The next night an enormous multitude gathered to hear him. The audience was not only sullen but bitterly hostile. After a contemptuous reference to the resolutions and a brief vindication of himself against their insinuations, he plunged into the defense of the law. He insisted that the provision for the return of fugitive slaves contained in the recent act was analogous to the general provision of law for the return of fugitives from justice, and, while abuses of the process might occur and wrong occasionally inflicted, that was one of the inherent infirmities of human law, and the same objection could be urged with equal force to all extradition statutes. While free blacks might be seized in the North and carried South on the false charge of being fugitives from service, innocent white men might also be seized in Chicago and carried to California on the false charge of being fugitives from justice.
He reminded them that the law of 1850 was substantially a reenactment of that of 1793, passed by the Revolutionary Fathers, the founders of the Constitution, and approved by President Washington. He did not argue, but assumed the justice of the old law; nor did he allude to the increased ardor of pursuit of fleeing slaves since their increase in value. He rested his case on the close resemblance of the letter of the new law to that of the old. He told them that the duty of returning fugitive slaves was created not by THIS law, but by the Constitution, and that the real question was not as to the existence of the duty, but which law performed it most justly and efficiently.
A listener asked him whether the Constitution was not in violation of the will of God. He warned them of the danger of that objection, arising from the difficulty of authentically ascertaining the will of God. It was not practicable to allow each citizen to determine it for himself. Hence, certain fundamental principles had been established as a Constitution, which must be assumed to be in harmony with it and from which no appeal lay. The Constitution provided for the return of fugitive slaves. The sacred duty of citizenship bound them to support it. Appeals to a higher law were impracticable and a mere evasion of duty.
Read in a the calmer light of after years the effectiveness of this speech is hard to understand. The literal difference between the recent act and the law of 1793, was not great. But the difference between the ethical views of slavery held by the people in 1850and those held in 1793 was not to be measured. The changes in the law were vicious and in the opposite direction from the radical changes in popular sentiment. The specially odious provision of the new law, distinguishing it from general extradition statutes, was that forbidding resort to the writ of habeas corpus by the alleged fugitive at the place where seized. The fugitive from justice in California seized in Chicago could, on writ of habeas corpus issued by an Illinois court, have it judicially determined before his deportation whether the facts charged against him constituted a crime and whether thee was probable cause to believe that he had committed it.
Under the new law the Federal Commissioner of the State where the arrest was made had no power to inquire into the truth or sufficiency of the charge. He could only determine whether the person arrested was probably the one who had committed the escape, and must decline to hear the testimony of the fugitive himself. The fact of escape was judicially determined in advance, ex parte, in the State from which it had been made, and the alleged fugitive was remanded to that State for such further proceedings as its laws might provide and "no process issued by any Court, Judge, Magistrate or other person whomsoever" could molest the captor in bearing away his prize.

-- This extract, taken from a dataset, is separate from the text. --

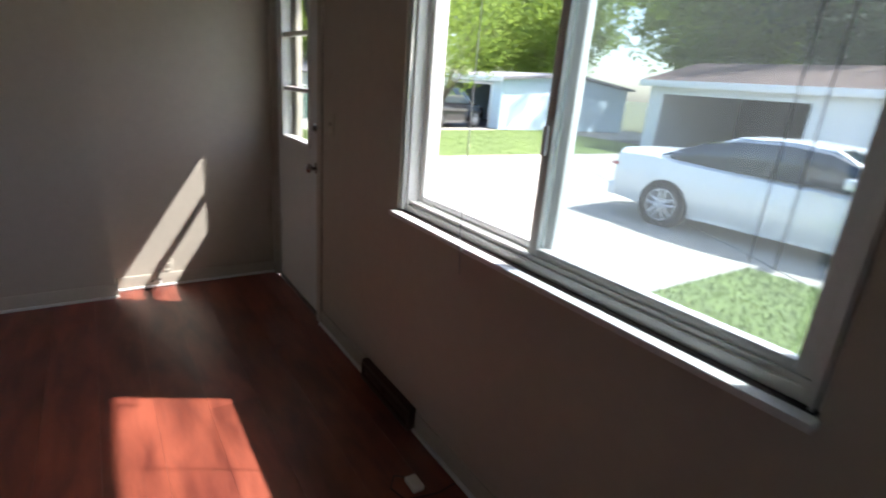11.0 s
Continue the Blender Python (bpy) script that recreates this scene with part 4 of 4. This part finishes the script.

The speech was adroit, clever and marvelously effective. It strikingly illustrates the mental habits of the times. It sought to stem an irresistible moral current with ingenious plausibilities and appeals to precedent. It treated the question as one of political expediency. It sounded no moral depths, discussed no ethical problem, though the country was aflame with moral indignation and rising passionately against the ethics of the past. It mastered the audience by its fidelity to literal truth and sent them home dazed, troubled, doubtful and ashamed. At the close of the speech resolutions affirming the duty of Congress to pass the Fugitive Slave Law and that of citizens to obey and support it, and repudiating those of the Common Council, were presented and unanimously adopted by the subdued and humbled crowd. On the following night the Council repealed their offensive resolutions.